Venuta una vedova povera,
vi gettò due monetine, che fanno un soldo. Allora, chiamati a sé i suoi
discepoli, disse loro: «In verità io vi dico: questa vedova, così povera, ha
gettato nel tesoro più di tutti gli altri... vi ha gettato tutto quello che
aveva, tutto quanto aveva per vivere» (Mc 12, 38-44).

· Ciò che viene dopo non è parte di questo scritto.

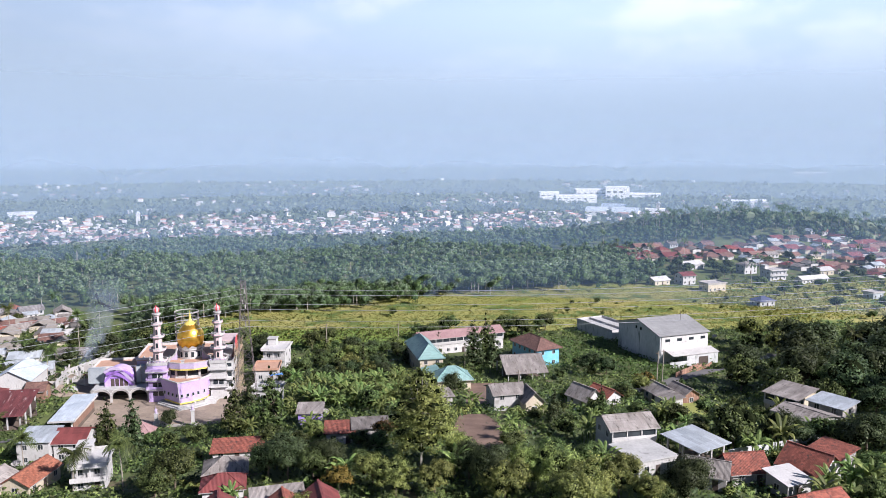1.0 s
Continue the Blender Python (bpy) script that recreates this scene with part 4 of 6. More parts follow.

Una vita tutta donata a Dio.
La vedova al tempio ne è diventata un simbolo. Ha donato «tutta la sua vita»,
come scrive Marco nell’originale greco, quello che è tradotto con «tutto
quanto aveva per vivere».
Una vedova: non ha più
statuto giuridico né chi la sostiene economicamente. Per questo in alcune
culture le vedove sceglieva (e scelgono) di bruciare sulla pira di fuoco
assieme al marito defunto; meglio morire che rimanere sola.
È l’ultima pagina del
Vangelo di Marco che ascoltiamo prima dell’annuncio della fine dei tempi e
della conclusione dell’anno liturgico, quasi a indicarci l’atto più importante
da compiere, indispensabile per accogliere la venuta del Signore nella gloria:
la consegna totale della nostra vita. Siamo usciti dalle sue mani, siamo suoi,
a lui dobbiamo tornare. La vita è un suo dono, a lui la rendiamo, con piena
consapevolezza, nella gioia.
«Sei tu, Signore, l’unico
mio bene» vorremmo dirgli, con sincerità, ripetendo le parole del Salmo. È l’Unico
bene che vogliamo possedere, non ci sono quindi altri beni che possiamo tenere
per noi.
Seduto nel cortile del
tempio, davanti alle tredici cassette per le offerte, Gesù guardava i molti
ricchi che donavano il loro superfluo. Donavano tanto, ma non era tutto quanto
avevano per vivere, non era tutta la loro vita e per loro Dio non era l’Unico.
La vedova invece, come
spesso sanno fare i poveri, donò tutto, perché per lei Dio era tutto.
L’offerta al tempio era
destinata al tesoro del tempio e insieme ai poveri che il tempio sosteneva. È
segno dell’unico amore, verso Dio e verso il prossimo. Non si può amare Dio che
non si vede, se non si ama il prossimo che si vede (cf. 1 Gv 4, 20).
Nella primitiva comunità
dei cristiani di Gerusalemme il racconto della vedova doveva passare di bocca
in bocca. Come lei anch’essi mettevano tutto in comune e nessuno diceva
proprio quello che possedeva (cf. At 4, 32). Anche loro, come quella
vedova, provavano più gioia nel dare che nel ricevere, proprio come Gesù aveva
detto (cf. At 20, 35).
Quando egli tornerà nella
gloria a giudicare il mondo dovrà trovarci puri e liberi, poveri e leggeri,
senza inutili pesi, per volare con lui nei cieli. E ciò come frutto non di
ascesi, ma di dono: non avere più nulla perché tutto avremo donato per amore.
Per amore, non per
ostentazione, per meritare onorificenze per il bene compiuto, facendosi passare
per benefattori: «La destra non sappia ciò che fa la sinistra» (cf. Mt 6,
3).
Quanto contrasto tra gli
scribi che cercano il saluto nelle piazze e si fanno vedere nei primi posti e
l’umile vedova nascosta, che passa veloce (ma Gesù la nota!).
Se una ricompensa c’è, ella
l’attende da un altro, da Dio, che dà a chi ha dato e mette in grembo «una
misura abbondante, pigiata, scossa e traboccante», come con la vedova di
Zarepta alla quale non mancò più olio né farina.